First I created a venv on my server with all the needed Python libraries installed, pip install numpy networkx nltk gensim. I also wanted to use the same version 3.9 of Python as on my other computers, so I had to install it, which took a bit of fiddling on my server's somewhat dated distro because I had to install from source.

Once I had the venv set up, I converted my earlier code to a stand-alone script recommend.py, which emits the .js file with the recommendations:

import os
import json
import numpy as np
from nltk.tokenize import word_tokenize
from gensim.models.doc2vec import Doc2Vec, TaggedDocument

def build_post_struct(lines):
    slug = next(line[len('slug:'):].strip() for line in lines[:10] if line.lower().startswith('slug:'))
    title = next(line[len('title:'):].strip() for line in lines[:10] if line.lower().startswith('title:'))
    date = next(line[len('date:'):].strip() for line in lines[:10] if line.lower().startswith('date:'))
    return {'slug': slug, 'title': title, 'date': date, 'contents': '\n'.join(lines[10:]).lower()}

def similar_posts(idx, n=3):
    results = model.dv.most_similar(positive=[model.infer_vector(tagged_posts[idx][0])], topn=n+1)
    results = [i for i, _ in results if idx != i]
    return results[:n]

BLOG_DIR = "content/"
paths = [f'{BLOG_DIR}/{f}' for f in os.listdir(BLOG_DIR) if f.lower().endswith(".md")]
posts = [build_post_struct(open(path, encoding="utf8").read().splitlines()) for path in paths]
tagged_posts = {idx : TaggedDocument(word_tokenize(post['contents']), [idx]) for idx, post in enumerate(posts)}
model = Doc2Vec(tagged_posts.values(), vector_size=100, alpha=0.025, min_count=1, workers=4, epochs=100)

posts = {idx : post for idx, post in enumerate(posts)}
for idx, post in posts.items():
    del post['contents']
    post['recommendations'] = similar_posts(idx, n=3)

json_file = f'recommendations = {json.dumps(posts)};' 

with open("flex/static/js/recommendations.js", "w") as f:
    f.write(json_file)

The output is live here.
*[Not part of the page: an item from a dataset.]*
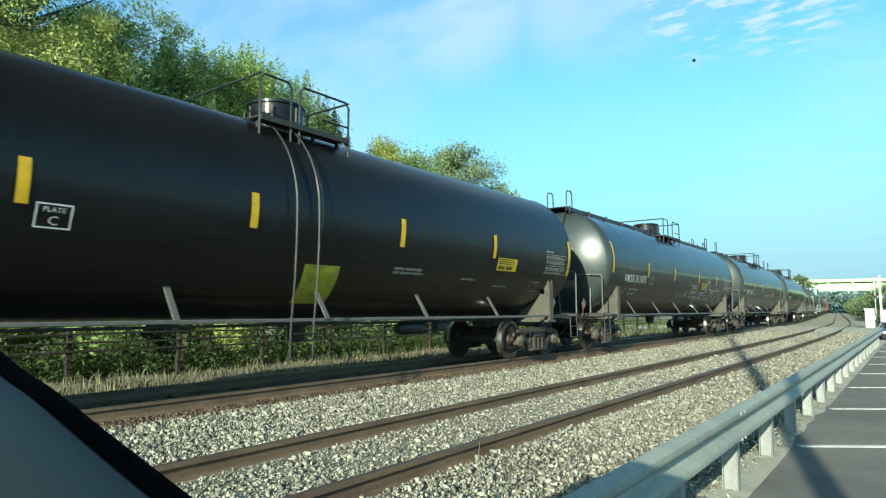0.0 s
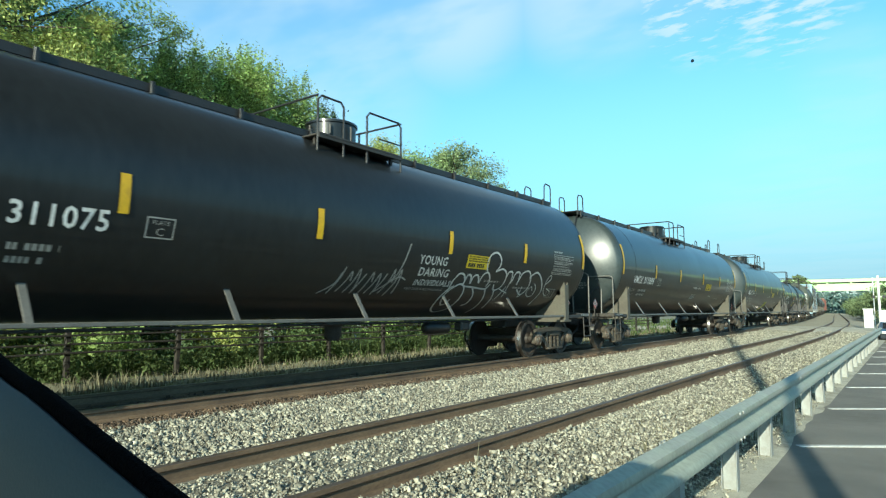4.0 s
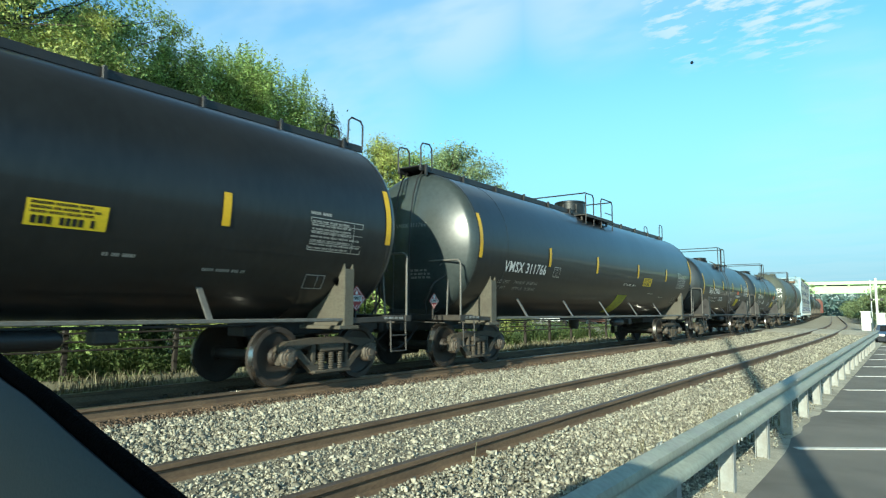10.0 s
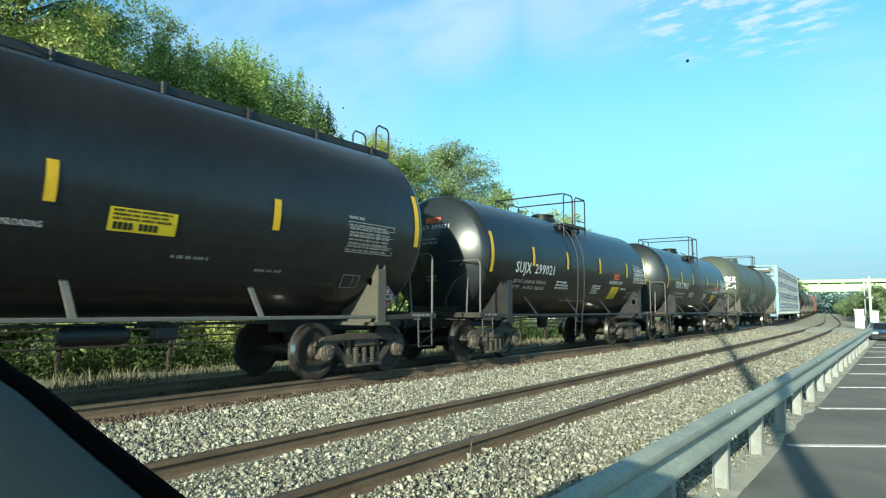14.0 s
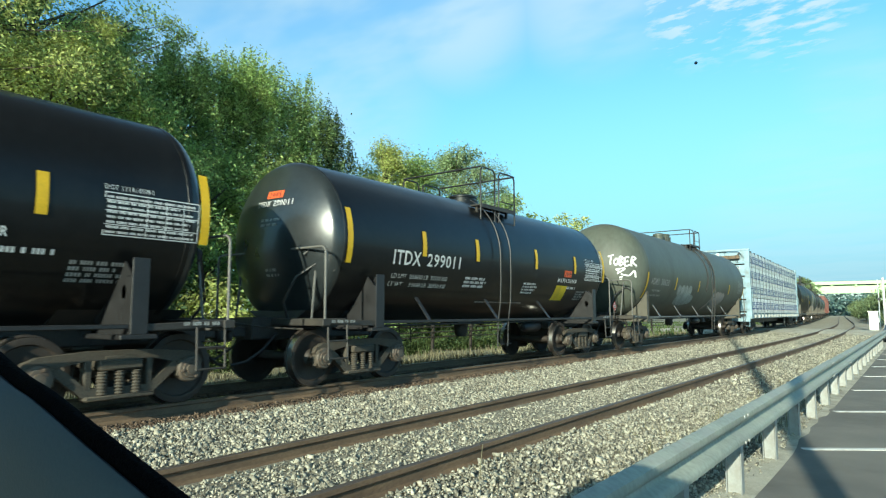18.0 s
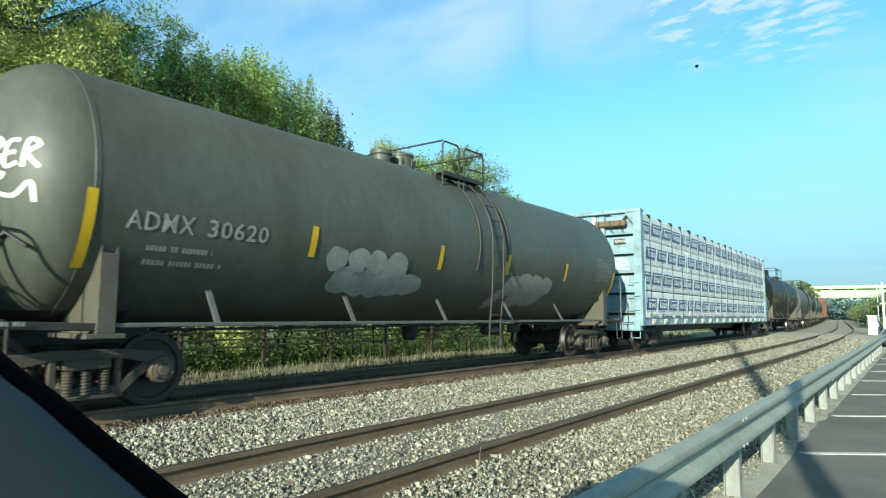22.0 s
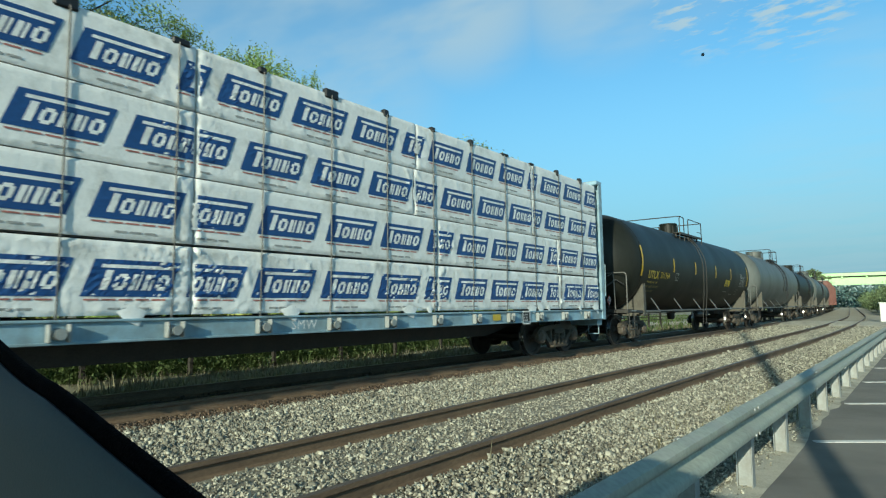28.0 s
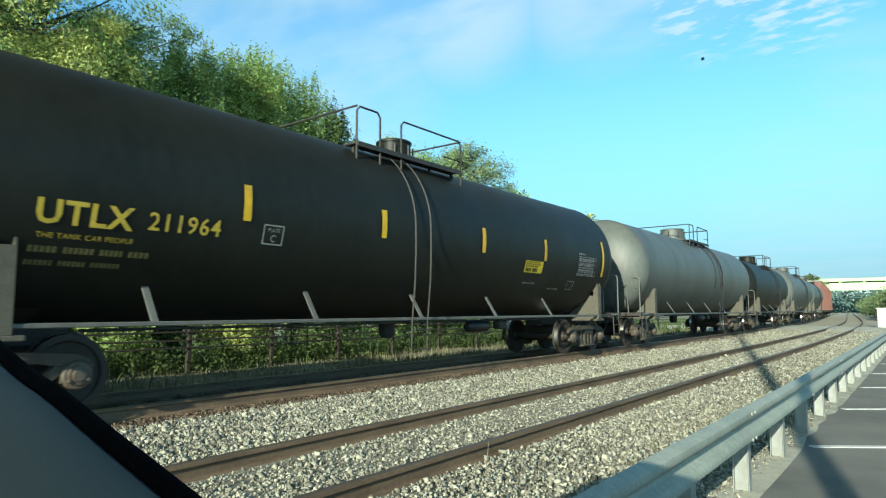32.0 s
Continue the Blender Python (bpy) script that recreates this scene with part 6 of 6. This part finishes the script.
# unseen posts added to carry that roof
for x, y in ((-0.96, -1.7), (0.55, -1.7), (0.55, -0.2)):
    part("roof_pillar", Shape().beam((x, y, LOT_Z), (x, y, 1.48), 0.09, 0.12, 0.02), M["pillar"], cabin)

# ---- litter on the ballast ----
paper = Shape()
rp = random.Random(9)
for k in range(9):
    c = Vector((rp.gauss(0, 0.06), rp.gauss(0, 0.06), 0.05 + rp.random() * 0.06))
    q = [c + Vector((rp.gauss(0, 0.07), rp.gauss(0, 0.07), rp.gauss(0, 0.035))) for _ in range(5)]
    paper.add(q, [(0, 1, 2), (0, 2, 3), (0, 3, 4)])
tagged(part("crumpled_paper", paper, M["white_metal"], at=pose(-2.63, 3.44, -0.29), fix=False), "crumpled white litter lying on the ballast", "litter")
stalk = Shape().tube([(0, 0, -0.05), (0.01, 0.01, 0.18), (0.02, 0.03, 0.34)], [0.005, 0.004, 0.002], 6)
tagged(part("dry_stalk", stalk, M["dry"], at=pose(-2.95, 4.4, -0.25)), "single dry pale weed stalk in the ballast", "plant")

speck = Shape().lathe([(-0.0008, 0.0), (-0.0005, 0.0008), (0.0003, 0.0011), (0.0008, 0.0)], "y", 8)
part("windscreen_speck", speck, M["pillar"], cabin, "tiny dark speck on the windscreen", at=pose(-0.1016, 0.40, 1.319))


# ---- movement ----
SPEED = 4.39


def motions():
    """The train rolls by at a steady pace and its wheels turn."""
    times = [0.0, 0.1, 0.3] + [k * 0.5 for k in range(1, 64)] + [31.7, 31.9, 32.0]
    for car, mid in CARS:
        rows = []
        for t in times:
            s = mid - SPEED * t
            rows.append((t, pose(TRAIN_X + drift(s), s, 0, 0, 0, heading(s))))
        walk(car, rows)
    turn = math.degrees(SPEED / 0.457)
    step = 0.15
    spins = [k * step for k in range(int(SECONDS / step) + 1)] + [SECONDS]
    for w, y, car in WHEELS:
        if w in SPUN:
            walk(w, [(t, pose(0, y, 0.457, turn * t, 0, 0)) for t in spins])


SPUN = {w for w, y, car in WHEELS if dict(CARS)[car] < 170}
motions()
With some pretty-printing, it looks like:

recommendations = {
  "0": {
    "slug": "mnist-pixel-attacks-with-pytorch",
    "title": "MNIST pixel attacks with Pytorch",
    "date": "2019-06-01",
    "recommendations": [
      87,
      117,
      102
    ]
  },
  "1": {
    "slug": "five-ways-to-reduce-variance-in-ab-testing",
    "title": "Five ways to reduce variance in A/B testing",
    "date": "2021-09-19",
    "recommendations": [
      85,
      5,
      54
    ]
  },
  ...
};

Makefile

Then I added a new target to the blog's Makefile:

...
clean:
    [ ! -d $(OUTPUTDIR) ] || rm -rf $(OUTPUTDIR)

output: $(INPUTDIR)/* *.py Makefile
    @$(PELICAN) $(INPUTDIR) -o $(OUTPUTDIR) -s $(PUBLISHCONF) $(PELICANOPTS)
  ...

clone:
    git clone git@github.com:mtrencseni/mtrencseni.github.io.git

recommend:               # <----------
    @./recommend.py        # 

publish: output
    @cp -R $(OUTPUTDIR)/* /var/www/bytepawn.com/
...

So my modified workflow is now:

continue to use make publish to publish new and/or changed articles to the blog
once an article is final, update the recommendations with make recommend

Javascript

First, load the recommendations.js file on each article's page:

<script src="recommendations.js"></script>

Next, create a <div> that will contain the recommendations:

<div id="similar_articles" style="display:none; ..."></div>

Finally, the Javascript to render the recommendations:

var body = document.getElementsByTagName("body")[0];
window.onload = function () { show_recommendations("{{ article.slug }}"); }
function get_post_by_slug(slug) {
  for (const k in recommendations) {
    if (recommendations[k]["slug"] == slug)
      return recommendations[k];
  }
  return null;
}
function get_post_by_idx(idx) {
  return recommendations[idx];
}
function show_recommendations(slug) {
  if (typeof recommendations == 'undefined')
    return;
  post = get_post_by_slug(slug);
  if (post == null)
    return;
  var div_similar_articles = document.getElementById("similar_articles");
  div_similar_articles.innerHTML = "<div style=\"margin-bottom:5px;\"><b>Other Articles You May Like:</b></div>";
  for (const idx of post["recommendations"]) {
    rp = get_post_by_idx(idx)
    url = "https://bytepawn.com/" + rp["slug"]+ ".html";
    title = rp["title"];
    year = rp["date"].slice(0, 4);
    div_similar_articles.innerHTML += "<li><a href=\"" + url + "\">" + title + " (" + year + ")</a>";
  }
  div_similar_articles.style.display = "block";
};

Note the if (typeof recommendations == 'undefined') and if (post == null) check: if the recommendations are missing or the current page is not part of the recommendations (because I forgot to run make recommend) the page does not break, and the <div> remains hidden in its initial style="display:none" state.

Result

You can see the result on this page, just below this line, below the tags. Enjoy!